Fixed annuities provide a fixed payment at regular intervals to the annuity owner. They are one of several options available for those who want to invest in annuities. After funding the annuity the investment increases in value over the years. When distributions start the annuity owner receives the same income every month, regardless of market fluctuations. Fixed annuities offer low risk and are a good choice for conservative investors.

Fixed Annuity Summary

  • Interest rate for the accumulation period is fixed at time the annuity is purchased.
  • Can be purchased as a deferred annuity or immediate annuity
  • Total sales of fixed annuities were $76 billion in 2010.


Fixed Annuities versus Variable Annuities

Understanding the differences between fixed annuities and variable annuities helps you to choose the best annuity for you needs. A fixed annuity offers the same amount of income on a regular basis. Any changes in the stock market or currency market will not influence the monthly income distributions. Even if the underlying investment performs well, you won’t profit from it.

With a variable annuity the value of the investment depends on the performance of the underlying investments. Variable annuities fluctuate so the income distributions changes monthly. With variable annuities you have a chance to receive a higher distribution based on the movement of the markets unlike fixed annuities.

How Fixed Annuities Work

A fixed annuity is a contract between the annuity owner and the financial company that sets up the annuity. Over a period of time the annuity owner makes regular payments to fund the annuity. This is called the accumulation period. At a later date (usually at retirement age), the owner starts to receive fixed income on a regular basis. The income is derived from the underlying investments of the fixed annuity. These investments are often bonds or money market instruments.

Who Are Fixed Annuities Right Fox

Fixed annuities are good options for people who want to save more money for retirement. In many cases these are individuals in a high income bracket who have already reached the maximum contributions for their 401(k), IRAs or other qualified retirement plan. These annuity owners are often conservative and prefer the lower risk of fixed annuities that provide more stability.

Top Five Things to Consider When Choosing a Fixed Annuity

Top 5 things to consider when decided to purchase a fixed annuity

  1. A financially stable annuity issuer: Work only with financial companies that have excellent credit scores.

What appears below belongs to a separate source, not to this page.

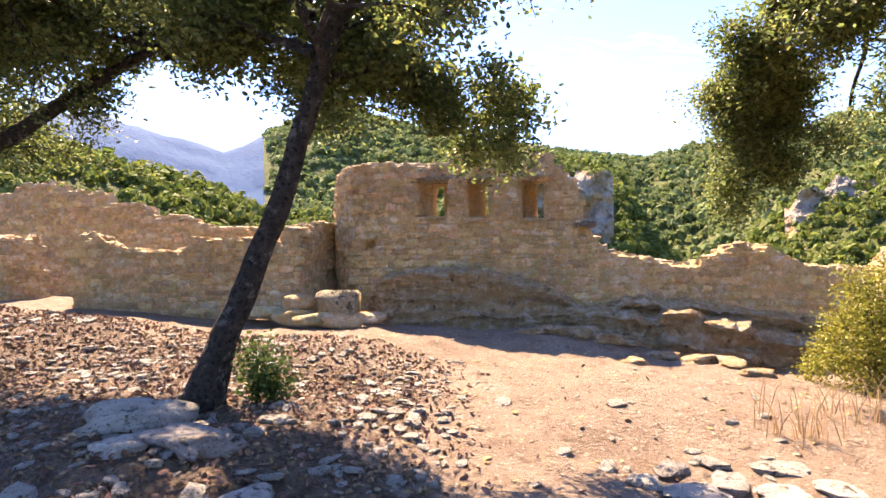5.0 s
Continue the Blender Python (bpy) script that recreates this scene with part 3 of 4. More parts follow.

Although there has never been a default on an annuity, it is still a good idea to only sign agreements with companies that have a good bottom line. If the company can’t manage its own finances, there will be doubt as to how well the company can manage your annuity.
  2. Fees: There are many fees associated with setting up annuities. The fees vary from company to company. Although fixed annuities have fewer fees than variable annuities, you should still shop around to find a stable company with low fees.
  3. Whether to buy and immediate or deferred annuity: Deferred annuities delay income distributions until a later date and offer growth for the long-term. Immediate annuity start providing an income soon after you set up the annuity. You can have a fixed deferred annuity or a fixed immediate annuity depending on your financial needs and goals.
  4. Payment amountWhen choosing a fixed annuity, most people want some idea of how much money they can expect to get each month once the distributions begin. Companies have a way to calculate projected payments based on a number of factors such as gender of annuity owner, life expectancy, amount of invested money and the type of investments used to increase the value of the annuity.
  5. Inflation: Inflation is an important concern with fixed annuities. As inflation increases it also decreases the value of your annuity. One way to remedy this is to add a rider to your annuity. This additional feature allows for cost of living adjustments to the annuity.

Fixed annuities are one option among many for people who want to save money for a future date. One advantage of fixed annuities is the low risk involved. The annuity owner gets a fixed amount of steady income. Fixed annuities are also less complicated than variable annuities and cheaper to maintain. They are a good choice for investors who prefer low risk.